17
votes

If I accept full Unicode for passwords, how should I normalize the string before passing it to the hash function?

Goals

Without normalization, if someone sets their password to "mañana" (ma\u00F1ana) on one computer and tries to log in with "mañana" (ma\u006E\u0303ana) on another computer, the hashes will be different and the login will fail. This is under the control of the user-agent or its operating system.

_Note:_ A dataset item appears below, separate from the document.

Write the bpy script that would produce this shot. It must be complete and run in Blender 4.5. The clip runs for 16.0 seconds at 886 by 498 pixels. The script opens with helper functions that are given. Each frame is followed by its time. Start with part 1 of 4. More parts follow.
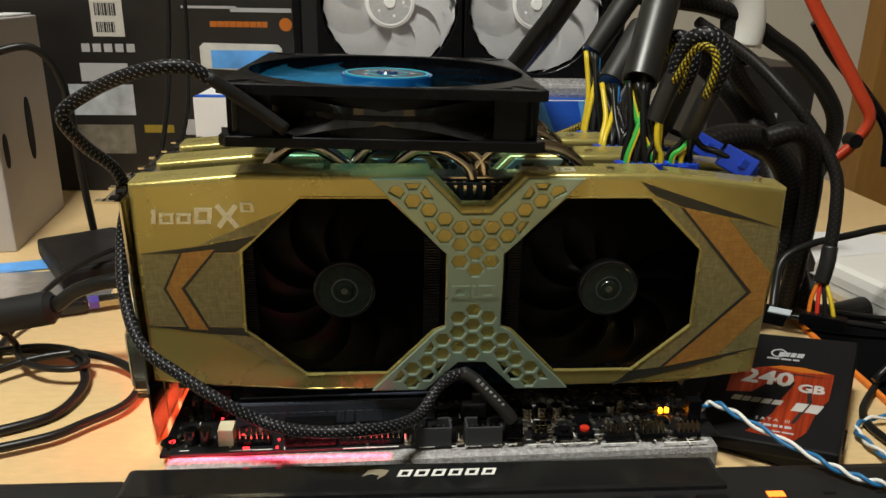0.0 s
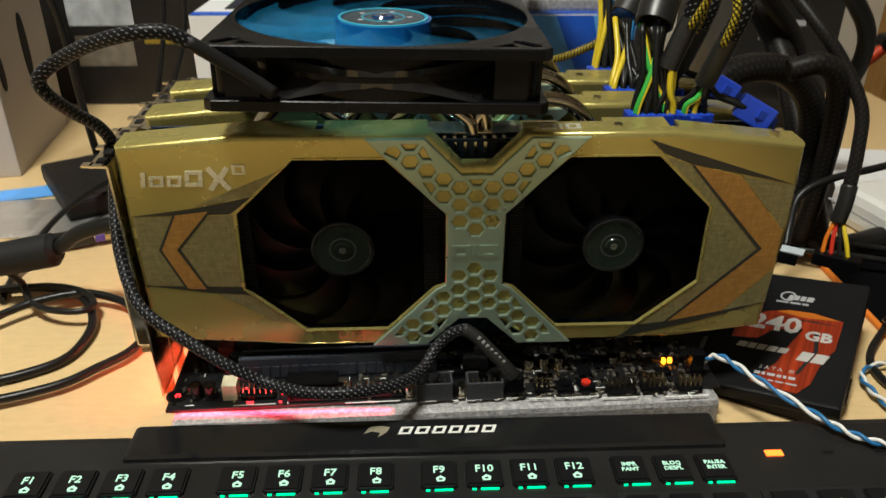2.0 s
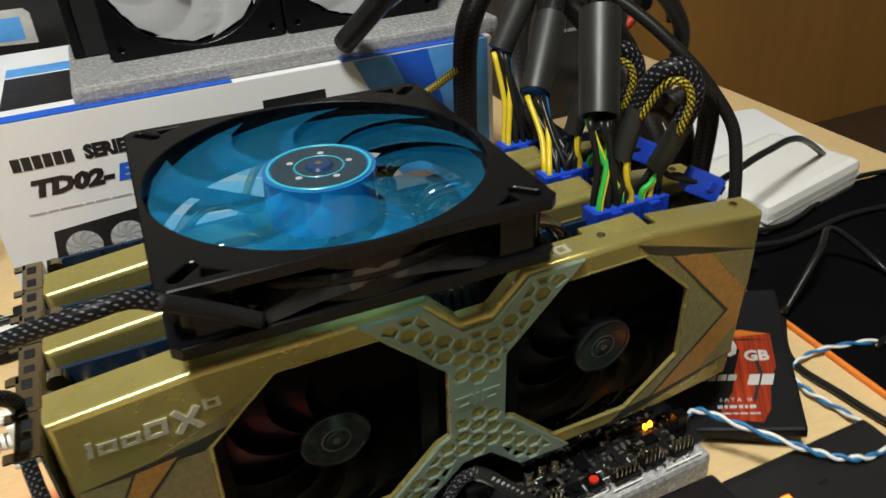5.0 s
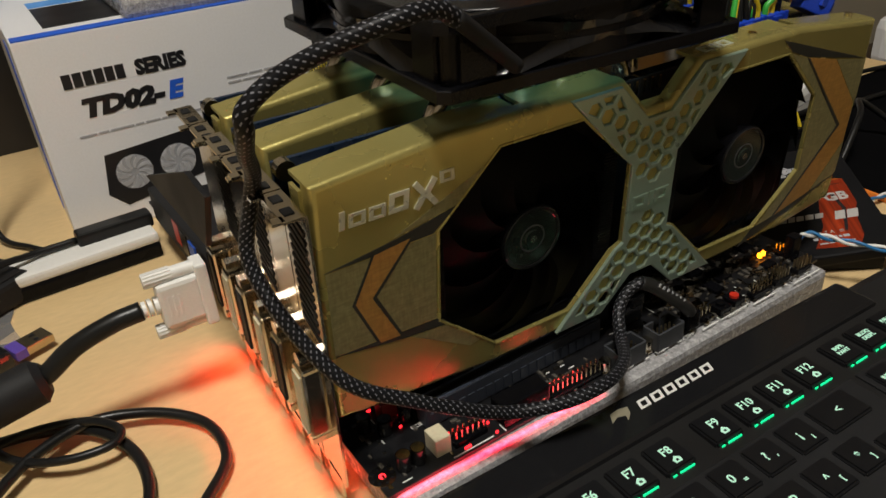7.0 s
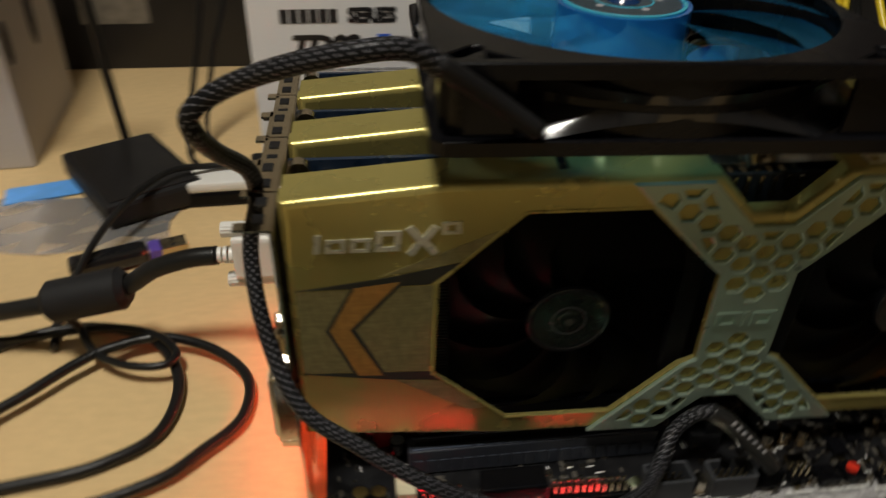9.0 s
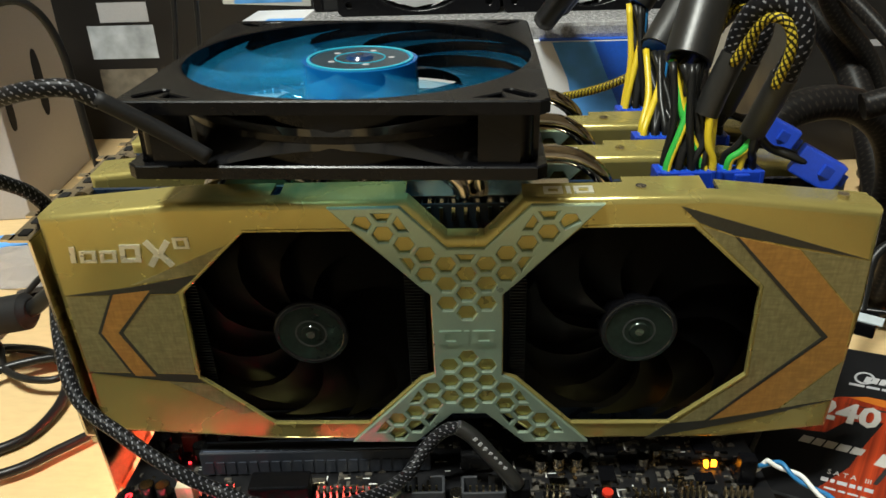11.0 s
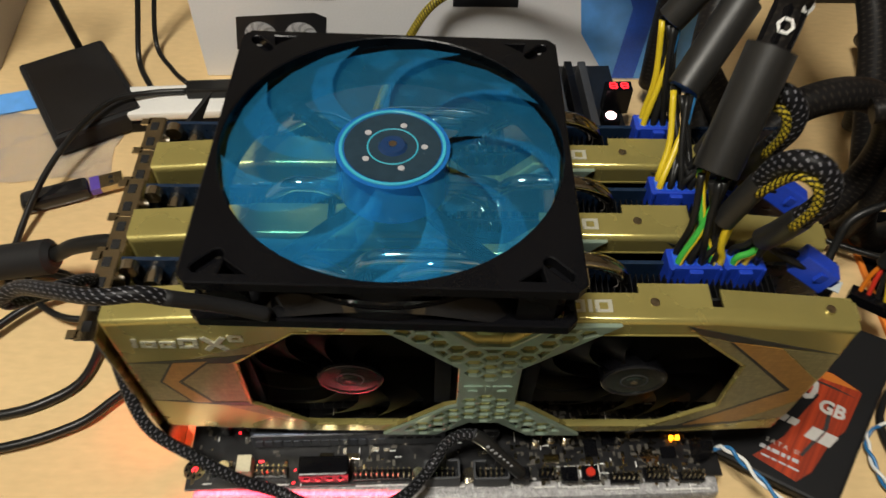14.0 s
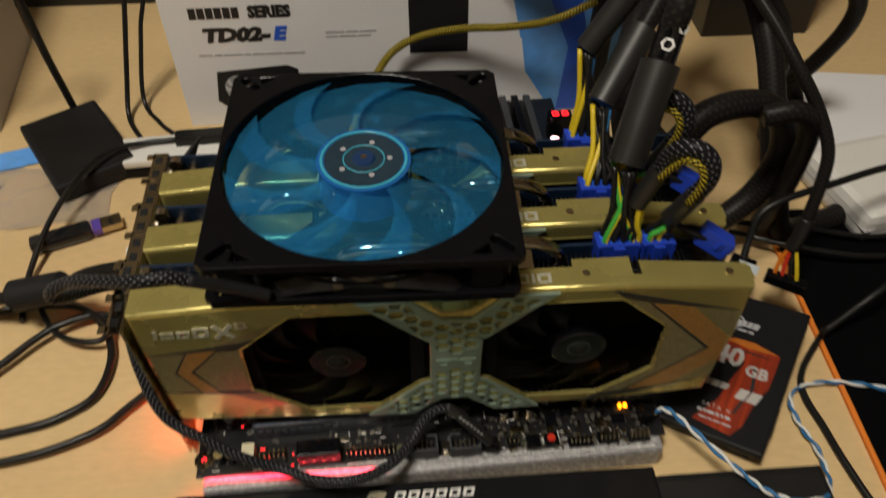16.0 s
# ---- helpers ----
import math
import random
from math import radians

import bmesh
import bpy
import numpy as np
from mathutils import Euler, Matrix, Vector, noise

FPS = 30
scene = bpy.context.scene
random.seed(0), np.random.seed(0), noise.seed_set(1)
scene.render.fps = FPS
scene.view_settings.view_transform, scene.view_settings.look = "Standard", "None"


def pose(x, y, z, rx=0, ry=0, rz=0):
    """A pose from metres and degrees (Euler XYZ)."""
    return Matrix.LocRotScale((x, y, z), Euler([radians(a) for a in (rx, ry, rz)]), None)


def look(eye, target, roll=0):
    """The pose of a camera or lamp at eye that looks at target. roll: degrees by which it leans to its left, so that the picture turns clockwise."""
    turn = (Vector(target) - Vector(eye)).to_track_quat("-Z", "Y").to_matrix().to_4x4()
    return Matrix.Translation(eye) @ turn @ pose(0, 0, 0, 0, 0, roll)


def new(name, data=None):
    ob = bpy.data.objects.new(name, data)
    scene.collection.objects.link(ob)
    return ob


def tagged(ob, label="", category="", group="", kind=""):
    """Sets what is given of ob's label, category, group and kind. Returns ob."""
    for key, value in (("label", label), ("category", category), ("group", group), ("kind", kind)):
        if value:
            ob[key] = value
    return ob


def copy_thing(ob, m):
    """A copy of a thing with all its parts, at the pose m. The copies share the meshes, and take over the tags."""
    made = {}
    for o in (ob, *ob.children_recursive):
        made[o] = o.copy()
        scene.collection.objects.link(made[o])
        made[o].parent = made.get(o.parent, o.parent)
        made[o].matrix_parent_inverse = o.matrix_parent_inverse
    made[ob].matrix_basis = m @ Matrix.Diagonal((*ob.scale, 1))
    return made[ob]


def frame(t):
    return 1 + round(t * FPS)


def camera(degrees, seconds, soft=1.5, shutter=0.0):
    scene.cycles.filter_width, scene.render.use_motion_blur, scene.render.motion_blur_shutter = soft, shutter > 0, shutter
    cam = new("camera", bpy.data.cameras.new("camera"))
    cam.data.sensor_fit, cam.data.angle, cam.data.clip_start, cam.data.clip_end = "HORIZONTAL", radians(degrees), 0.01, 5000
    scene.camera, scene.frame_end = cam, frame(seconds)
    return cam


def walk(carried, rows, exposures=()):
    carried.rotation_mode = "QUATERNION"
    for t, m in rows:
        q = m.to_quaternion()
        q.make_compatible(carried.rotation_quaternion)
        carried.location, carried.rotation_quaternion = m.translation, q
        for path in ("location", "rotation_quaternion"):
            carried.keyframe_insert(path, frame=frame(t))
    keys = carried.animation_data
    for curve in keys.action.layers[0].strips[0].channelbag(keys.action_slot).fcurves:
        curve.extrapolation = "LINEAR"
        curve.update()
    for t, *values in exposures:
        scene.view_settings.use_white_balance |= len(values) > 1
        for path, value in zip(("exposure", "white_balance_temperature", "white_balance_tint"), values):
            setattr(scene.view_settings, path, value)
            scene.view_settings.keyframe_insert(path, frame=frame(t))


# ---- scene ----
cam = camera(60.6, 16.0, shutter=0.5)
PATH = [
    (0, (-0.033, -0.287, 0.249), (0.092, 1.553, -0.527), 1.2),
    (0.5, (-0.031, -0.285, 0.249), (0.086, 1.551, -0.536), 0.9),
    (1, (-0.029, -0.281, 0.251), (0.081, 1.552, -0.541), 1.0),
    (1.5, (-0.027, -0.278, 0.253), (0.08, 1.549, -0.552), 0.9),
    (2, (-0.025, -0.266, 0.272), (0.051, 1.439, -0.771), 0.4),
    (2.5, (-0.023, -0.227, 0.31), (0.084, 1.381, -0.875), 0.2),
    (3, (-0.027, -0.202, 0.33), (0.103, 1.337, -0.942), 0.7),
    (5.5, (-0.139, -0.181, 0.307), (0.656, 1.273, -0.813), -2.0),
    (6, (-0.192, -0.179, 0.286), (0.682, 1.229, -0.833), -1.6),
    (6.5, (-0.202, -0.178, 0.266), (0.663, 1.266, -0.814), -2.5),
    (7, (-0.201, -0.178, 0.257), (0.659, 1.252, -0.846), -2.2),
    (7.5, (-0.201, -0.175, 0.256), (0.647, 1.252, -0.859), -2.1),
    (8, (-0.2, -0.171, 0.256), (0.637, 1.253, -0.872), -1.9),
    (8.5, (-0.194, -0.166, 0.256), (0.64, 1.255, -0.877), 0.2),
    (8.8, (-0.16, -0.164, 0.259), (0.326, 1.404, -0.883), 1.7),
    (9, (-0.111, -0.168, 0.263), (0.052, 1.437, -0.919), 1.1),
    (9.2, (-0.057, -0.185, 0.271), (-0.161, 1.439, -0.892), -0.9),
    (9.5, (0.005, -0.21, 0.275), (-0.189, 1.474, -0.786), -4.1),
    (12, (-0.002, -0.204, 0.258), (-0.035, 1.528, -0.741), -1.1),
    (12.5, (-0.008, -0.181, 0.273), (-0.04, 1.456, -0.876), -1.2),
    (13, (-0.012, -0.16, 0.296), (-0.024, 1.316, -1.053), -0.5),
    (13.5, (-0.014, -0.13, 0.323), (0.007, 1.208, -1.163), 1.0),
    (14, (-0.022, -0.129, 0.384), (0.004, 1.027, -1.248), 1.5),
    (14.5, (-0.024, -0.162, 0.418), (0.062, 0.914, -1.266), 3.0),
    (15, (-0.02, -0.195, 0.422), (0.081, 0.855, -1.277), 2.5),
    (15.5, (-0.022, -0.201, 0.431), (0.097, 0.919, -1.222), 2.4),
    (16, (-0.02, -0.183, 0.414), (0.075, 1.082, -1.132), 0.4),
]
LEAN = Matrix.Rotation(radians(4), 4, "X") @ Matrix.Translation((0, 0, -0.022))  # the cards lean forward by four degrees
EXPOSURES = [(0, 0.2, 6500, 7), (3, 0.22, 6450, 5), (5.5, 0.35, 6200, 6), (6.2, 0.1, 6300, 7), (7, -0.26, 6600, 11), (8.5, -0.54, 6700, 12), (9.0, -0.56, 6700, 10),
             (9.5, -0.05, 6400, 3), (12, 0.65, 6300, 2), (12.7, 0.75, 6300, 2), (13.5, 0.5, 6400, 6), (14.5, -0.32, 7000, 12), (15.5, -0.34, 7000, 12), (16, -0.5, 7000, 12)]
walk(cam, [(t, LEAN @ look(eye, target, roll)) for t, eye, target, roll in PATH], EXPOSURES)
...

  • I'd like to ensure that those hash to the same thing.
  • I am not concerned about homoglyphs such as Α, А, and A (Greek, Cyrillic, Latin).

Reference

Unicode normalization forms: http://unicode.org/reports/tr15/#Norm_Forms

Considerations

  • Any normalization procedure may cause collisions, e.g. "office" == "office".
  • Normalization can change the number of bytes in the string.

Further questions

  • What happens if the server receives a byte sequence that is not valid UTF-8 (or other format)? Reject, since it can't be normalized?
  • What happens if the server receives characters that are unassigned in its version of Unicode?
1
Are you primarily concerned with users using different input methods on different devices? Your example include ligatures, but what about zero width joiners and combiners? What about similar but semantically distinct code-points like I (Latin Letter) vs Ⅰ (Roman Numeral) vs I (CJK Full-width)?Mike Samuel
I'm not concerned about homoglyphs -- it's unlikely they'll be able to type their entire password using an input method that only shares some (near-)glyphs -- but I'll have to think about joiners. It may be that preparing Unicode for password hashing needs a much more thorough approach.treat your mods well

1 Answers

12
votes

Normalization is undefined in case of malformed inputs, such as alleged UTF-8 text that contains illegal byte sequences. Illegal bytes may be interpreted differently in different environments: Rejection, replacement, or omission.

Recommendation #1: If possible, reject inputs that do not conform to the expected encoding. (This may be out of the application's control, however.)

The Unicode Annex 15 guarantees normalization stability when the input contains assigned characters only:

11.1 Stability of Normalized Forms

For all versions, even prior to Unicode 4.1, the following policy is followed:

A normalized string is guaranteed to be stable; that is, once normalized, a string is normalized according to all future versions of Unicode.

More precisely, if a string has been normalized according to a particular version of Unicode and contains only characters allocated in that version, it will qualify as normalized according to any future version of Unicode.

Recommendation #2: Whichever normalization form is used must use the Normalization Process for Stabilized Strings, i.e., reject any password inputs that contain unassigned characters, since their normalization is not guaranteed stable under server upgrades.

The compatibility normalization forms seem to handle Japanese better, collapsing several decompositions into the same output where the canonical forms do not.

The spec warns:

Normalization Forms KC and KD must not be blindly applied to arbitrary text. Because they erase many formatting distinctions, they will prevent round-trip conversion to and from many legacy character sets, and unless supplanted by formatting markup, they may remove distinctions that are important to the semantics of the text.

However, semantics and round-tripping are not of concern here.

Recommendation #3: Apply NFKC or NFKD before hashing.